==== Material

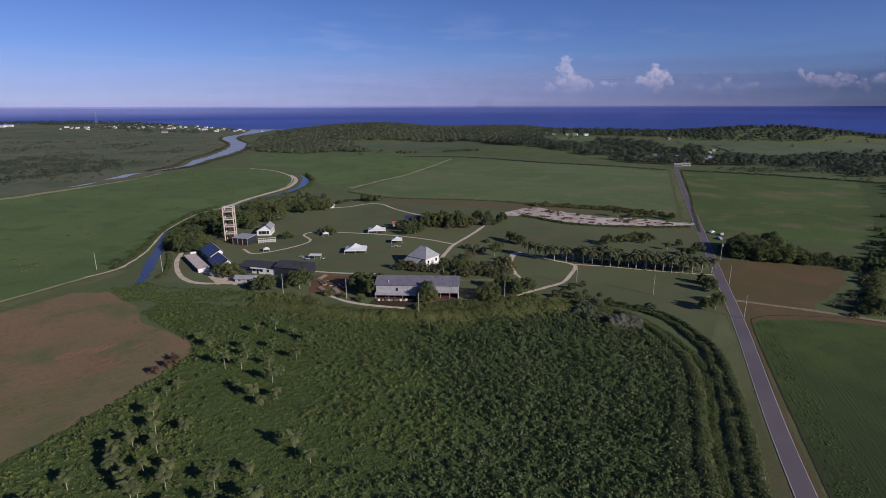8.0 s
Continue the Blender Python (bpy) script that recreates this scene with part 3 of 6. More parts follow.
ribbon("lane", [(-150.5, 387.5), (-147.5, 373.7), (-142.2, 357), (-132.5, 338.3), (-122.5, 326.5), (-112.5, 322.1), (-98.5, 323.2)], 2.4, 0.10, "path", "sandy loop lane round the lawn", "lane", 3, 0.1)
ribbon("lane", [(40.5, 375), (36.5, 372), (32.3, 360.3), (30.6, 349.6), (31.7, 338.8), (33.7, 329)], (2.6, 4.0, 4.0, 3.0, 0.8), 0.10, "path", "wide sandy lane", "lane", 3, 0.15)
ribbon("lane", [(28.8, 304.5), (32.7, 308), (44.3, 316.2), (52, 322.1), (58.4, 333.8), (64.3, 349.5), (56.4, 357.8), (46.4, 367.1), (34.5, 373)], 1.9, 0.105, "path", "sandy loop lane round the lawn", "lane", 3, 0.1)
ribbon("lane", [(62.3, 351.4), (81.2, 347), (99, 340.5), (122.7, 333.6), (130.6, 331.6)], 1.3, 0.095, "path", "narrow lane under the palms", "lane", 3, 0.1)
ribbon("field_margin", [(2, 327), (5.8, 326.1), (18.7, 326.0), (27.3, 325.9), (31.2, 323.0)], 0.9, 0.09, "dry_line", "pale grass line along the thicket", "grass", 3, 0.2)
ribbon("lane", [(-68.7, 341.1), (-53.7, 337.6), (-35.8, 336.5)], 1.6, 0.10, "path", "pale path behind the barn", "lane", 3, 0.1)
ribbon("lane", [(-56, 309), (-52.1, 305.1), (-46.1, 300.2), (-40.8, 296.7), (-32, 293.4), (-18.8, 290.1)], 2.0, 0.10, "path", "reddish sandy path along the barn", "lane", 3, 0.1)
ribbon("track", [(-330, 336), (-255.7, 302.6), (-224.7, 287.1), (-197, 272.4)], 2.4, 0.095, "dry_line", "faint worn track across the pasture", "track", 6, 0.4)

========

• What this task involves:
Retype the listing exactly. Pictures do not belong in the copy.

• Written answer:
8.0 s
Continue the Blender Python (bpy) script that recreates this scene with part 3 of 6. More parts follow.
ribbon("lane", [(-150.5, 387.5), (-147.5, 373.7), (-142.2, 357), (-132.5, 338.3), (-122.5, 326.5), (-112.5, 322.1), (-98.5, 323.2)], 2.4, 0.10, "path", "sandy loop lane round the lawn", "lane", 3, 0.1)
ribbon("lane", [(40.5, 375), (36.5, 372), (32.3, 360.3), (30.6, 349.6), (31.7, 338.8), (33.7, 329)], (2.6, 4.0, 4.0, 3.0, 0.8), 0.10, "path", "wide sandy lane", "lane", 3, 0.15)
ribbon("lane", [(28.8, 304.5), (32.7, 308), (44.3, 316.2), (52, 322.1), (58.4, 333.8), (64.3, 349.5), (56.4, 357.8), (46.4, 367.1), (34.5, 373)], 1.9, 0.105, "path", "sandy loop lane round the lawn", "lane", 3, 0.1)
ribbon("lane", [(62.3, 351.4), (81.2, 347), (99, 340.5), (122.7, 333.6), (130.6, 331.6)], 1.3, 0.095, "path", "narrow lane under the palms", "lane", 3, 0.1)
ribbon("field_margin", [(2, 327), (5.8, 326.1), (18.7, 326.0), (27.3, 325.9), (31.2, 323.0)], 0.9, 0.09, "dry_line", "pale grass line along the thicket", "grass", 3, 0.2)
ribbon("lane", [(-68.7, 341.1), (-53.7, 337.6), (-35.8, 336.5)], 1.6, 0.10, "path", "pale path behind the barn", "lane", 3, 0.1)
ribbon("lane", [(-56, 309), (-52.1, 305.1), (-46.1, 300.2), (-40.8, 296.7), (-32, 293.4), (-18.8, 290.1)], 2.0, 0.10, "path", "reddish sandy path along the barn", "lane", 3, 0.1)
ribbon("track", [(-330, 336), (-255.7, 302.6), (-224.7, 287.1), (-197, 272.4)], 2.4, 0.095, "dry_line", "faint worn track across the pasture", "track", 6, 0.4)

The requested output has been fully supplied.